Lord Normanby's trustworthy correspondent says, moreover, in the letter referred to, that the Tuscan troops being kept at a distance from Tuscany, the people dreaded making any demonstration, being well aware that an imprudent word would be punished with imprisonment. “At Leghorn, however, some private meetings were held, at which influential persons were present. Public meetings are impossible. Twenty-three members of the assembly asked that it should be convened. This was refused them. At the private meetings, however, it was decided that Ferdinand IV. should be recalled, on condition of granting a constitution and an amnesty. The people have been dreadfully deceived. All promises have been violated, the price of provisions has risen, the national debt has been enormously increased.”

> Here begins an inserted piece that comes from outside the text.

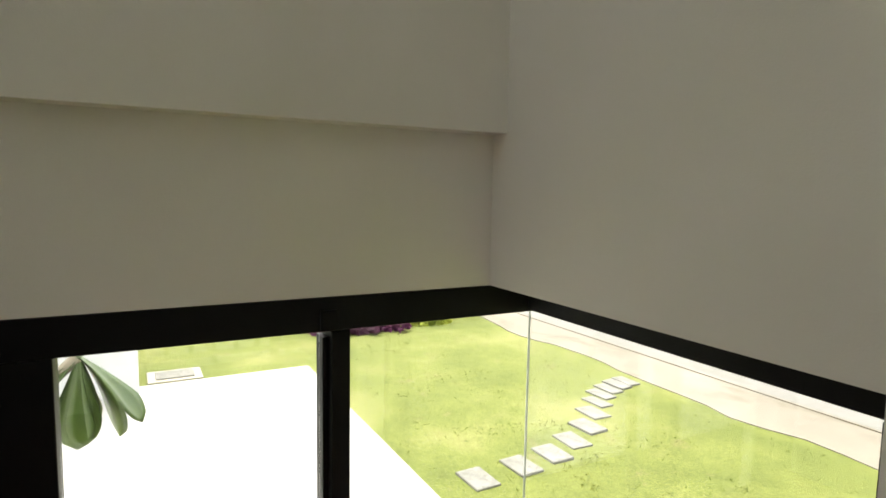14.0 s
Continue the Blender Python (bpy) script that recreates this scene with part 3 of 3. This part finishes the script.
def flower_bed():
    rng = random.Random(21)
    purple = [(-15.1 + 1.5 * rng.random(), 3.9 + 2.1 * rng.random(), G, rng.uniform(0.25, 0.4), rng.uniform(0.25, 0.4)) for _ in range(26)]
    leaf_cloud("purple_shrub", PURPLE, purple, 3600, 0.17, "low purple-leaved shrubs bordering the lawn", kind="")
    tagged(bpy.data.objects["purple_shrub"], "low purple-leaved shrub border at the lawn edge", "shrub")
    green = [(-14.5 + 0.6 * rng.random(), 5.9 + 1.4 * rng.random(), G, rng.uniform(0.2, 0.35), rng.uniform(0.2, 0.35)) for _ in range(14)]
    tagged(leaf_cloud("green_shrub", BROADLEAF, green, 1300, 0.16, "", kind=""), "low green shrub beside the purple border", "shrub")
    for i in range(6):
        x, y = -16.2 + 0.5 * rng.random(), 3.2 + i * 0.85
        p = thing("broadleaf_plant", "tall garden plant with large yellow-green leaves", "plant", "plants behind the border", (x, y, G))
        for s in range(4):
            a = rng.uniform(0, 6.28)
            tube("stem", [(0.05 * math.cos(a), 0.05 * math.sin(a), -0.02), (0.12 * math.cos(a), 0.12 * math.sin(a), 0.6), (0.3 * math.cos(a), 0.3 * math.sin(a), 1.2)], 0.018, BARK, p)
        leaf_cloud("leaves", BROADLEAF, [(0.0, 0.0, 0.8, 0.6, 0.75)], 230, 0.36, "", parent=p)
    t = thing("tarpaulin", "crumpled bright blue tarpaulin screen behind the plants", "tarpaulin", at=(-17.3, 4.4, G))
    n, m = 26, 9
    verts = [(0.18 * noise_at(i * 0.5, j * 0.7, 1.3) + 0.1 * noise_at(i, j, 2.1), -2.2 + i * 0.17, j * 0.16 + (0.05 * noise_at(i, 4, 0.6) if j == m - 1 else 0)) for j in range(m) for i in range(n)]
    faces = [(j * n + i, j * n + i + 1, (j + 1) * n + i + 1, (j + 1) * n + i) for j in range(m - 1) for i in range(n - 1)]
    s = raw("sheet", verts, faces, BLUE, t, True)
    mod = s.modifiers.new("thickness", "SOLIDIFY")
    mod.thickness = 0.012
    for y in (-2.2, 0, 2.0):
        part("stake", box(-0.25, -0.20, y, y + 0.05, -0.05, 1.4, 0.004), BARK, t)
    g = thing("gate_post", "white painted gate post at the corner of the lawn", "post", at=(-14.8, 8.35, G))
    part("shaft", box(-0.17, 0.17, -0.17, 0.17, -0.05, 1.25, 0.01), RENDER, g)
    part("cap", box(-0.21, 0.21, -0.21, 0.21, 1.251, 1.32, 0.012), RENDER, g)


flower_bed()


def leaf_blade(length, width, mat, parent, m):
    """One leathery leaf: a rounded, folded blade, with a midrib."""
    n = 16
    verts, faces = [], []
    for i in range(n + 1):
        u = i / n
        w = width * (0.14 + 0.96 * min(1, u / 0.72) ** 1.4) * (math.sqrt(max(0.004, 1 - ((u - 0.72) / 0.28) ** 2)) if u > 0.72 else 1)
        z = -0.22 * length * u * u
        for s in (-1, -0.5, 0, 0.5, 1):
            verts.append((w * s, length * u, z + 0.18 * abs(s) * w))
    for i in range(n):
        for j in range(4):
            a = i * 5 + j
            faces.append((a, a + 1, a + 6, a + 5))
    ob = raw("leaf", verts, faces, mat, parent, True)
    ob.matrix_local = m
    mod = ob.modifiers.new("thickness", "SOLIDIFY")
    mod.thickness = 0.003
    return ob


def window_plant():
    p = thing("frangipani", "young tree with big leathery drooping leaves beside the window", "tree", at=(-3.55, -0.34, G))
    tube("trunk", [(0, 0, -0.05), (0.03, 0.02, 0.9), (-0.04, 0.05, 1.7), (0.02, 0.10, 2.5)], 0.035, BARK, p)
    for tip in ((0.10, 0.34, 2.73), (-0.22, -0.2, 2.85), (0.12, -0.35, 2.75)):
        tube("branch", [(0.02, 0.10, 2.45), (tip[0] * 0.5, tip[1] * 0.6, 2.6), tip], 0.022, BARK, p)
    rng = random.Random(4)
    tips = ((0.10, 0.34, 2.73), (-0.22, -0.2, 2.85), (0.12, -0.35, 2.75))
    for ti, tip in enumerate(tips):
        for i in range(9):
            az = i * 40 + rng.uniform(-12, 12)
            tilt = rng.uniform(-75, -28)
            mat = PALELEAF if i == 2 else DARKLEAF
            leaf_blade(rng.uniform(0.26, 0.38), rng.uniform(0.05, 0.068), mat, p, Matrix.Translation(tip) @ Euler((radians(tilt), 0, radians(az))).to_matrix().to_4x4())


window_plant()


def car():
    """A white saloon, parked at the kerb, its rear towards -x."""
    c = thing("car", "white saloon car parked along the far kerb", "car", at=(-3.40, 16.72, G + 0.03))
    c.rotation_euler.z = math.pi
    side = [(-1.00, 0.32), (-0.98, 0.62), (-0.86, 0.80), (-0.45, 0.93), (0.20, 1.00), (0.62, 1.30), (1.05, 1.46), (1.70, 1.48), (2.35, 1.34), (2.75, 1.08), (3.25, 1.02), (3.40, 0.90), (3.45, 0.55), (3.38, 0.30)]
    bm = bmesh.new()
    rows = []
    for yy, sx, dz in ((-0.86, 0.97, 0.0), (-0.84, 0.99, 0.0), (-0.66, 1.0, 0.0), (0.66, 1.0, 0.0), (0.84, 0.99, 0.0), (0.86, 0.97, 0.0)):
        row = []
        for x, z in side:
            y = yy
            if z > 0.98 and abs(yy) > 0.6:
                y = yy * (1 - 0.28 * (z - 0.98) / 0.5)
            row.append(bm.verts.new((1.2 + (x - 1.2) * sx, y, z if abs(yy) < 0.85 else min(z, 1.40))))
        rows.append(row)
    k = len(side)
    for a, b in zip(rows, rows[1:]):
        for i in range(k):
            bm.faces.new((a[i], a[(i + 1) % k], b[(i + 1) % k], b[i]))
    bm.faces.new(rows[0][::-1])
    bm.faces.new(rows[-1])
    bmesh.ops.recalc_face_normals(bm, faces=bm.faces)
    bmesh.ops.bevel(bm, geom=list(bm.edges), offset=0.03, segments=1, affect="EDGES")
    part("body", bm, CARPAINT, c, smooth=True)
    for s in (-1, 1):
        part("side_window", prism_xz([(0.42, 1.03), (0.78, 1.27), (1.10, 1.38), (1.50, 1.39), (1.50, 1.03)], 0.80 * s, 0.84 * s), CARGLASS, c)
        part("side_window", prism_xz([(1.57, 1.03), (1.57, 1.39), (2.20, 1.29), (2.55, 1.05)], 0.80 * s, 0.84 * s), CARGLASS, c)
        part("headlight", box(-0.93, -0.52, 0.84 * s - 0.04, 0.84 * s + 0.04, 0.68, 0.80, 0.02), LAMPGLASS, c, "clear headlight")
        part("tail_light", box(3.15, 3.40, 0.84 * s - 0.035, 0.84 * s + 0.035, 0.80, 0.95, 0.02), LAMPGLASS, c)
        part("mirror", box(0.42, 0.58, 0.88 * s - 0.09, 0.88 * s + 0.09, 1.02, 1.14, 0.03), CARPAINT, c)
        part("door_handle", box(1.25, 1.42, 0.868 * s - 0.012, 0.868 * s + 0.012, 0.86, 0.89, 0.004), CARPAINT, c)
        for x in (-0.12, 2.55):
            part("wheel_arch", disc_y(0.37, 0.835 * s, 0.872 * s, x, 0.33), RUBBER, c, "dark wheel arch")
            w = part("wheel", disc_y(0.315, 0.80 * s, 0.885 * s, x, 0.315), RUBBER, c, "black rubber tyre")
            part("rim", disc_y(0.215, 0.86 * s, 0.892 * s, x, 0.315), CARGLASS, w)
            for i in range(9):
                a = i * 2 * math.pi / 9
                sp = box(-0.022, 0.022, 0.886 * s - 0.012, 0.886 * s + 0.012, 0.03, 0.205, 0.003, 1)
                bmesh.ops.rotate(sp, cent=(0, 0, 0), matrix=Matrix.Rotation(a, 3, "Y"), verts=sp.verts)
                bmesh.ops.translate(sp, vec=(x, 0, 0.315), verts=sp.verts)
                part("spoke", sp, ALLOY, w)
    part("windscreen", prism_yz([(-0.62, 0), (0.62, 0), (0.55, 0.02), (-0.55, 0.02)], 0, 0.5), CARGLASS, c).matrix_local = Matrix.Translation((0.24, 0, 1.025)) @ Matrix.Rotation(radians(-35.5), 4, "Y")
    part("bumper", box(-1.03, -0.90, -0.80, 0.80, 0.26, 0.50, 0.04), CARPAINT, c)
    part("sill", box(0.25, 2.2, -0.80, 0.80, 0.18, 0.33, 0.02), RUBBER, c)


def prism_xz(profile, y0, y1):
    bm = bmesh.new()
    a = [bm.verts.new((x, y0, z)) for x, z in profile]
    b = [bm.verts.new((x, y1, z)) for x, z in profile]
    k = len(profile)
    bm.faces.new(a)
    bm.faces.new(b[::-1])
    for i in range(k):
        bm.faces.new((a[i], b[i], b[(i + 1) % k], a[(i + 1) % k]))
    bmesh.ops.recalc_face_normals(bm, faces=bm.faces)
    return bm


def disc_y(r, y0, y1, x, z, seg=28):
    bm = cylinder(r, min(y0, y1), max(y0, y1), seg)
    bmesh.ops.rotate(bm, cent=(0, 0, 0), matrix=Matrix.Rotation(radians(-90), 3, "X"), verts=bm.verts)
    bmesh.ops.translate(bm, vec=(x, 0, z), verts=bm.verts)
    return bm


car()

# ---- small things indoors ----


def coil():
    c = thing("cable_reel", "flat black cable reel lying on the floor under the stairs", "cable reel", at=(0.02, 0.93, 0.0))
    bm = cylinder(0.22, 0.0, 0.03, 40)
    bmesh.ops.bevel(bm, geom=list(bm.edges), offset=0.004, segments=1, affect="EDGES")
    part("disc", bm, RUBBER, c)
    part("hub", cylinder(0.05, 0.0305, 0.05, 24), RUBBER, c)
    w = tagged(tube("cable", [(-0.12, 0.95, 0.036), (-0.20, 0.97, 0.10), (-0.20, 0.97, 0.35), (-0.15, 0.94, 0.85), (-0.03, 0.87, 1.33), (0.12, 0.80, 1.70), (0.30, 0.74, 1.90), (0.60, 0.66, 2.06), (1.0, 0.6, 2.15), (1.298, 0.58, 2.16)], 0.011, RUBBER), "black electric cable rising in a loose curve from the floor", "cable")


coil()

Lord Normanby also laid before the House of Peers the testimony of a distinguished Italian writer, Signor Amperi, whom he described as a man of high character. This gentleman addressed the governments of Central Italy in the following terms:

“The false position in which you have placed yourselves has reduced you to the necessity, in times of liberty, as you pretend, but of false liberty, as I conceive, to make falsehood a system of government. Of the promises of Victor Emmanuel [pg 191] that he would sustain before the Great Powers the vote of the Tuscan Assembly, you have made a formal accepting for himself of this vote, and, in order to deceive the ignorant multitude, you ordered public rejoicings in honor of a fact which you knew to be false. You declared yourselves the ministers of a king who had not appointed you. You administer the government in his name; you give judgments in his name; you pledge the public faith of a sovereign who has given you no commission to do any such thing; and although you forced the Tuscans to acknowledge him for king, you despise his authority to such an extent as to impose upon him the choice of a regent. What right have you to do this, if he be really king, and if he be not, is your right any better founded?”